Des projets mis en œuvre au Kenya visent à faire du Prosopis une ressource. Avec le soutien des Nations Unies et d’une ONG (organisation non gouvernementale) locale, les habitants voisins d’un camp de réfugiés installé non loin de la ville de Kakuma, dans le comté de Turkana, se servent de la plante pour produire du charbon de bois en utilisant des fourneaux à rendement élevé, puis ils vendent le charbon de bois qui est distribué aux plus nécessiteux des 180 000 résidents du camp. Pendant de nombreuses années, la forte demande du camp en combustible pour la cuisine a entraîné une déforestation effrénée.

Mais le plan quinquennal élaboré par le gouvernement a reconnu que le renforcement de l’utilisation durable du Prosopis nécessiterait des investissements importants dans les régions les plus pauvres et les plus marginalisées du Kenya.

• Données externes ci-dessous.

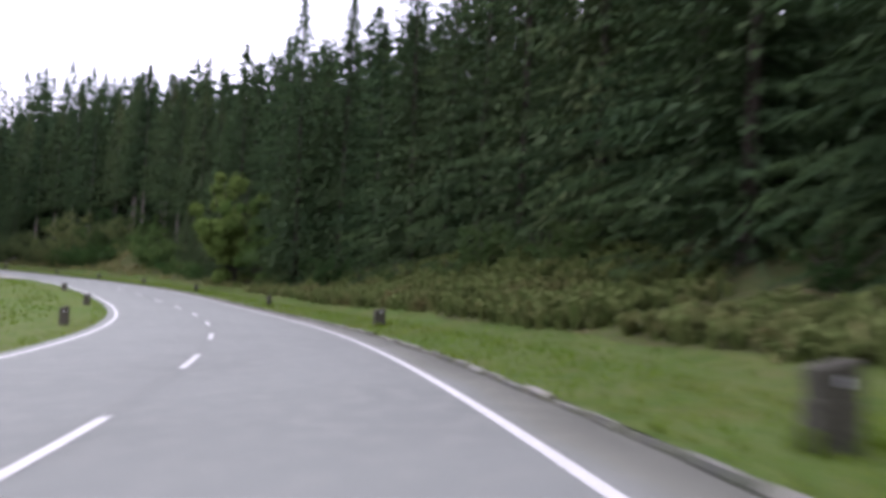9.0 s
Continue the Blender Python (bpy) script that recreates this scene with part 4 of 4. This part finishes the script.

Comme Sylvester Sulu de Tupado, une ONG locale, l’a dit à IRIN, pour l’instant, la plante reste « un coup très rude ».

« Il y en a partout », a-t-il expliqué. « Si vous observez cette zone depuis un avion, vous verrez du vert, [mais] l’herbe ne peut pas pousser ».

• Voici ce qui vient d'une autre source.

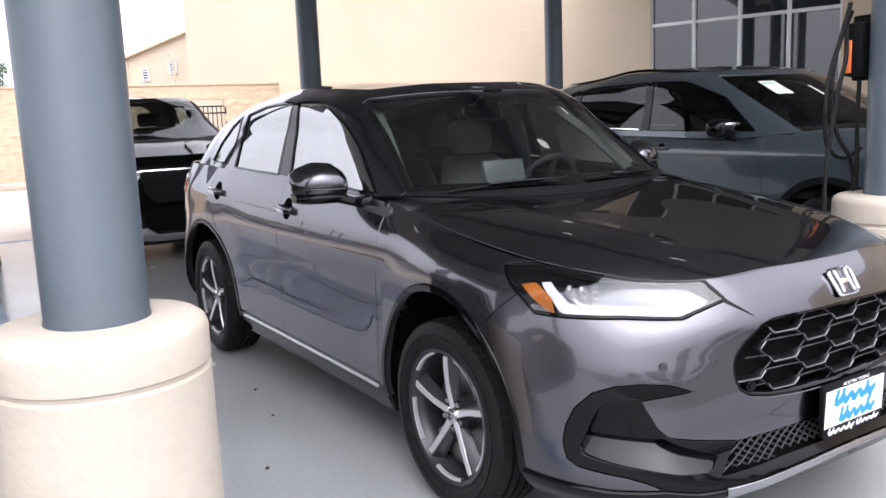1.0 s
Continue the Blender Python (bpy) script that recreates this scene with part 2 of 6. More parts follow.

Sur le marché de Lodwar, M. Lopetet sait que les gousses de Prosopis restent coincées entre les dents de ses chèvres, ce qui les affaiblit et entraîne leur pourrissement et leur chute, mais il leur en donne malgré tout – 90 des 100 chèvres qu’il avait sont mortes au cours des derniers mois à cause du manque d’eau et de nourriture.

« Nous n’en donnons pas très souvent aux animaux », a-t-il dit. « Mais à cause de la sécheresse, il n’y a pas grand-chose d’autre à manger ».